**STATED EXERCISE:** Without the images, write out all of the following entries exactly.

**DATASET RECORDS:**
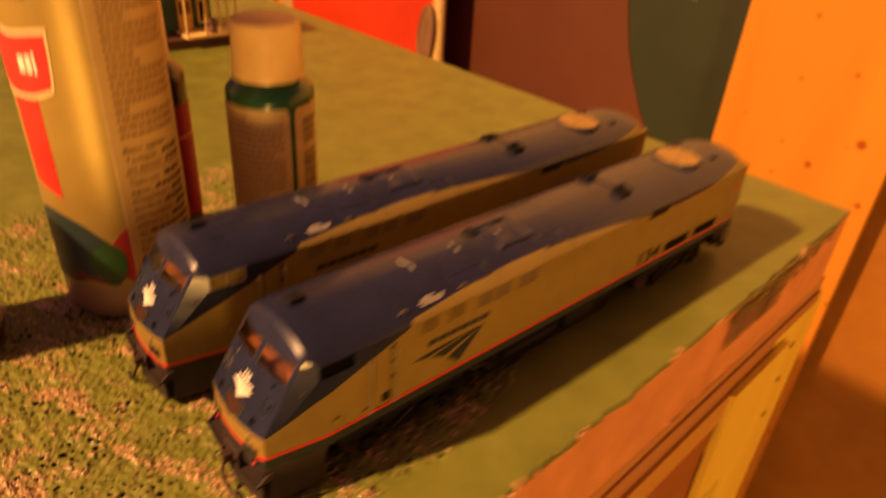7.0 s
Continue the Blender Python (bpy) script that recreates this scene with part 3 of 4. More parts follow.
def big_bottle():
    R = 24.0
    t = thing("paint_bottle", -113, 12, 0, "large silver craft paint bottle with a leaf pattern label", "bottle", "paint bottles")
    silver = plain("silver_label", (0.39, 0.285, 0.072), 0.42, 0.35, 0.12, 1500, 0.08, wear=30)
    part("body", lathe(B(), [(0.0, 0.6), (20.5, 0.5), (22.6, 1.2), (23.6, 3.0), (23.8, 8), (23.8, 127.5), (23.2, 128.2), (0, 128.2)], 72), plain("silver_paint_in_plastic", (0.30, 0.20, 0.13), 0.30, 0.25, 0.15, 900, 0.08, wear=40), t, smooth=True)
    part("lid", lathe(B(), [(0, 128.4), (23.6, 128.4), (24.2, 129.2), (24.3, 137.5), (23.5, 139.6), (21.8, 140.4), (21.0, 139.8), (0, 139.6)], 64), plain("cream_lid", (0.50, 0.36, 0.16), 0.4, 0, 0.06), t, "round cream plastic lid", smooth=True)
    part("label", wrap(B(), 23.8, -190, -12, 15.6, 126.5, 0.2, 60), silver, t, "brushed silver wrap label", smooth=True)
    text = part("text_panel", wrap(B(), 23.8, -12, 62, 15.6, 126.5, 0.24, 24), plain("cream_label", (0.56, 0.39, 0.14), 0.4, 0, 0.07, 1500, 0.05), t, "cream panel with small dark print", smooth=True)
    part("panel_border", wrap(B(), 24.04, -12.6, -10.6, 15.6, 126.5, 0.08, 4), plain("pale_border", (0.62, 0.46, 0.20), 0.45), text, "pale border line", smooth=True)
    r = 24.05
    teal = [(-112, 30), (-98, 41), (-80, 44.5), (-62, 43.5), (-46, 40.5), (-34, 36), (-27, 32), (-34, 24), (-48, 18.5), (-70, 16.3), (-100, 16.3)]
    part("leaf_teal", leaf(B(), r, spline(teal), 0, 0.06), plain("teal_ink", (0.018, 0.040, 0.046), 0.45, 0, 0.1), t, "dark teal leaf", smooth=True)
    part("leaf_magenta", leaf(B(), r, [(-92, 16.0), (-70, 20.5), (-55, 21.8), (-40, 19.5), (-33, 16.0)], 0.07, 0.12), plain("magenta_ink", (0.16, 0.02, 0.03), 0.45, 0, 0.1), t, "dark magenta leaf", smooth=True)
    part("leaf_red", leaf(B(), r, [(-27.5, 32), (-19, 36.5), (-12.2, 38.6), (-12.2, 16.0), (-29, 16.0), (-20, 22), (-19, 28)], 0.0, 0.10), plain("red_ink", (0.34, 0.010, 0.022), 0.45, 0, 0.1), t, "red leaf", smooth=True)
    part("leaf_green", leaf(B(), r, spline([(-29, 33.2), (-41, 30.6), (-47.5, 26.5), (-43, 21), (-31, 15.9), (-21, 19.5), (-17.5, 25.5), (-20, 30.5)]), 0.10, 0.18), plain("green_ink", (0.016, 0.072, 0.014), 0.45, 0, 0.1), t, "dark green leaf", smooth=True)
    badge = spline([(-92, 86), (-66, 84), (-45, 86.5), (-41, 89.5), (-38.5, 104.5), (-41, 106), (-70, 104.5), (-92, 105)], 4)
    part("badge_border", leaf(B(), r, badge, 0, 0.08), plain("cream_border", (0.78, 0.58, 0.32), 0.45), t, "cream border of a red badge", smooth=True)
    inner = [(-67 + (a + 67) * 0.93, 95 + (z - 95) * 0.86) for a, z in badge]
    part("badge", leaf(B(), r, inner, 0.08, 0.15), plain("badge_red", (0.66, 0.035, 0.03), 0.45), t, "red badge with plain pale bars", smooth=True)
    bm = B()
    for a0, z0, w, h in ((-66, 92.5, 5.5, 5), (-59, 92.5, 4.5, 5.4), (-53, 92.5, 2.2, 6.4)):
        wrap(bm, r + 0.15, a0, a0 + w, z0, z0 + h, 0.05, 4)
    part("badge_marks", bm, white_decal, t, "pale bars")
    part("red_ribbon", wrap(B(), r, -84, -57, 50, 84, 0.06, 10, lambda f: (50 + 5 * (1 - f), 84)), plain("ribbon_red", (0.60, 0.03, 0.02), 0.45), t, "red ribbon under the badge", smooth=True)
    put = on_cyl(r, -69)
    part("word", word("Plata", 3.6, lambda u, v, d: put(u, 114.5 + v, 0.03)), ink, t, "dark print")
    # the small print: words that can be read, and plain bars for the rest
    lines = [(66.8, "Bien agiter", 0.9), (63.4, "Toxique.", 0.65), (60.2, "au savon", 0.7), (55.2, "Todo uso,", 0.62), (51.8, "agua,", 0.4), (48.6, "mezclable,", 0.75), (45.4, "acr\u00edlico", 0.55), (42.2, "permanente", 0.8), (39.0, "adhiere a", 0.65), (35.8, "de", 0.18), (32.6, "manual", 0.5), (29.4, "bien.", 0.4), (26.2, "Lave", 0.4)]
    put = on_cyl(r, -4)
    rng = random.Random(4)
    for z, text_, frac in lines:
        w = 20.5 * frac
        part("printed_word", word(text_, 1.9, lambda u, v, d, z=z: put(u, z + v - 1.0, 0.2), width=w * 0.86), ink, text)
        if frac < 0.82:
            bm = B()
            u = w + 0.4
            while u < 21.5:
                k = rng.uniform(1.2, 3.2)
                wrap(bm, r + 0.19, math.degrees(u / r) - 4, math.degrees(min(23.4, u + k) / r) - 4, z - 0.9, z + 0.6, 0.04, 3)
                u += k + 0.7
            part("small_print", bm, ink, text)["kind"] = "stuff"
    part("rule", wrap(B(), r + 0.19, -6, 56, 57.9, 58.15, 0.04, 12), ink, text)
    z = 120.2
    while z > 69.0:
        bm = B()
        u = 0.0
        while u < 22:
            k = rng.uniform(0.9, 3.0)
            wrap(bm, r + 0.19, math.degrees(u / r) - 4, math.degrees(min(23, u + k) / r) - 4, z - 0.75, z + 0.65, 0.04, 3)
            u += k + 0.5
            if rng.random() < 0.04:
                break
        part("small_print", bm, pale_ink, text)["kind"] = "stuff"
        z -= 2.85


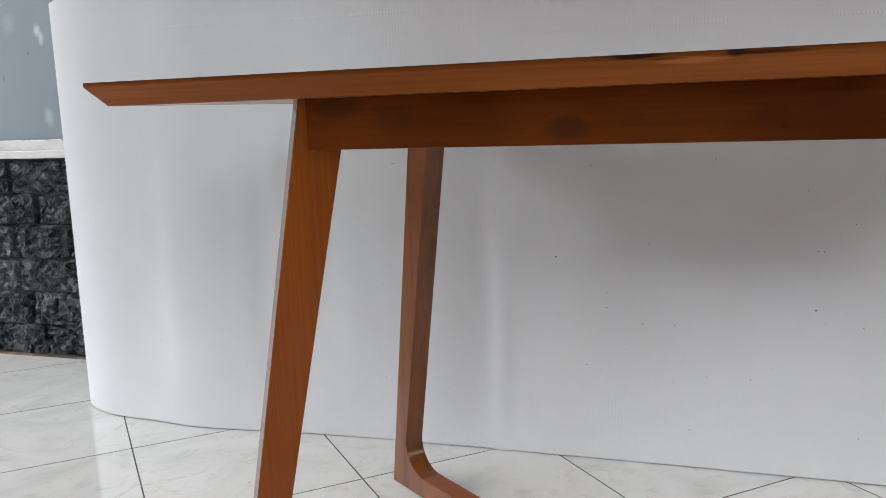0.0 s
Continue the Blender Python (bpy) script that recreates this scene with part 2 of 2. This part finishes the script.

**TASK ANSWER:**
7.0 s
Continue the Blender Python (bpy) script that recreates this scene with part 3 of 4. More parts follow.
def big_bottle():
    R = 24.0
    t = thing("paint_bottle", -113, 12, 0, "large silver craft paint bottle with a leaf pattern label", "bottle", "paint bottles")
    silver = plain("silver_label", (0.39, 0.285, 0.072), 0.42, 0.35, 0.12, 1500, 0.08, wear=30)
    part("body", lathe(B(), [(0.0, 0.6), (20.5, 0.5), (22.6, 1.2), (23.6, 3.0), (23.8, 8), (23.8, 127.5), (23.2, 128.2), (0, 128.2)], 72), plain("silver_paint_in_plastic", (0.30, 0.20, 0.13), 0.30, 0.25, 0.15, 900, 0.08, wear=40), t, smooth=True)
    part("lid", lathe(B(), [(0, 128.4), (23.6, 128.4), (24.2, 129.2), (24.3, 137.5), (23.5, 139.6), (21.8, 140.4), (21.0, 139.8), (0, 139.6)], 64), plain("cream_lid", (0.50, 0.36, 0.16), 0.4, 0, 0.06), t, "round cream plastic lid", smooth=True)
    part("label", wrap(B(), 23.8, -190, -12, 15.6, 126.5, 0.2, 60), silver, t, "brushed silver wrap label", smooth=True)
    text = part("text_panel", wrap(B(), 23.8, -12, 62, 15.6, 126.5, 0.24, 24), plain("cream_label", (0.56, 0.39, 0.14), 0.4, 0, 0.07, 1500, 0.05), t, "cream panel with small dark print", smooth=True)
    part("panel_border", wrap(B(), 24.04, -12.6, -10.6, 15.6, 126.5, 0.08, 4), plain("pale_border", (0.62, 0.46, 0.20), 0.45), text, "pale border line", smooth=True)
    r = 24.05
    teal = [(-112, 30), (-98, 41), (-80, 44.5), (-62, 43.5), (-46, 40.5), (-34, 36), (-27, 32), (-34, 24), (-48, 18.5), (-70, 16.3), (-100, 16.3)]
    part("leaf_teal", leaf(B(), r, spline(teal), 0, 0.06), plain("teal_ink", (0.018, 0.040, 0.046), 0.45, 0, 0.1), t, "dark teal leaf", smooth=True)
    part("leaf_magenta", leaf(B(), r, [(-92, 16.0), (-70, 20.5), (-55, 21.8), (-40, 19.5), (-33, 16.0)], 0.07, 0.12), plain("magenta_ink", (0.16, 0.02, 0.03), 0.45, 0, 0.1), t, "dark magenta leaf", smooth=True)
    part("leaf_red", leaf(B(), r, [(-27.5, 32), (-19, 36.5), (-12.2, 38.6), (-12.2, 16.0), (-29, 16.0), (-20, 22), (-19, 28)], 0.0, 0.10), plain("red_ink", (0.34, 0.010, 0.022), 0.45, 0, 0.1), t, "red leaf", smooth=True)
    part("leaf_green", leaf(B(), r, spline([(-29, 33.2), (-41, 30.6), (-47.5, 26.5), (-43, 21), (-31, 15.9), (-21, 19.5), (-17.5, 25.5), (-20, 30.5)]), 0.10, 0.18), plain("green_ink", (0.016, 0.072, 0.014), 0.45, 0, 0.1), t, "dark green leaf", smooth=True)
    badge = spline([(-92, 86), (-66, 84), (-45, 86.5), (-41, 89.5), (-38.5, 104.5), (-41, 106), (-70, 104.5), (-92, 105)], 4)
    part("badge_border", leaf(B(), r, badge, 0, 0.08), plain("cream_border", (0.78, 0.58, 0.32), 0.45), t, "cream border of a red badge", smooth=True)
    inner = [(-67 + (a + 67) * 0.93, 95 + (z - 95) * 0.86) for a, z in badge]
    part("badge", leaf(B(), r, inner, 0.08, 0.15), plain("badge_red", (0.66, 0.035, 0.03), 0.45), t, "red badge with plain pale bars", smooth=True)
    bm = B()
    for a0, z0, w, h in ((-66, 92.5, 5.5, 5), (-59, 92.5, 4.5, 5.4), (-53, 92.5, 2.2, 6.4)):
        wrap(bm, r + 0.15, a0, a0 + w, z0, z0 + h, 0.05, 4)
    part("badge_marks", bm, white_decal, t, "pale bars")
    part("red_ribbon", wrap(B(), r, -84, -57, 50, 84, 0.06, 10, lambda f: (50 + 5 * (1 - f), 84)), plain("ribbon_red", (0.60, 0.03, 0.02), 0.45), t, "red ribbon under the badge", smooth=True)
    put = on_cyl(r, -69)
    part("word", word("Plata", 3.6, lambda u, v, d: put(u, 114.5 + v, 0.03)), ink, t, "dark print")
    # the small print: words that can be read, and plain bars for the rest
    lines = [(66.8, "Bien agiter", 0.9), (63.4, "Toxique.", 0.65), (60.2, "au savon", 0.7), (55.2, "Todo uso,", 0.62), (51.8, "agua,", 0.4), (48.6, "mezclable,", 0.75), (45.4, "acr\u00edlico", 0.55), (42.2, "permanente", 0.8), (39.0, "adhiere a", 0.65), (35.8, "de", 0.18), (32.6, "manual", 0.5), (29.4, "bien.", 0.4), (26.2, "Lave", 0.4)]
    put = on_cyl(r, -4)
    rng = random.Random(4)
    for z, text_, frac in lines:
        w = 20.5 * frac
        part("printed_word", word(text_, 1.9, lambda u, v, d, z=z: put(u, z + v - 1.0, 0.2), width=w * 0.86), ink, text)
        if frac < 0.82:
            bm = B()
            u = w + 0.4
            while u < 21.5:
                k = rng.uniform(1.2, 3.2)
                wrap(bm, r + 0.19, math.degrees(u / r) - 4, math.degrees(min(23.4, u + k) / r) - 4, z - 0.9, z + 0.6, 0.04, 3)
                u += k + 0.7
            part("small_print", bm, ink, text)["kind"] = "stuff"
    part("rule", wrap(B(), r + 0.19, -6, 56, 57.9, 58.15, 0.04, 12), ink, text)
    z = 120.2
    while z > 69.0:
        bm = B()
        u = 0.0
        while u < 22:
            k = rng.uniform(0.9, 3.0)
            wrap(bm, r + 0.19, math.degrees(u / r) - 4, math.degrees(min(23, u + k) / r) - 4, z - 0.75, z + 0.65, 0.04, 3)
            u += k + 0.5
            if rng.random() < 0.04:
                break
        part("small_print", bm, pale_ink, text)["kind"] = "stuff"
        z -= 2.85


0.0 s
Continue the Blender Python (bpy) script that recreates this scene with part 2 of 2. This part finishes the script.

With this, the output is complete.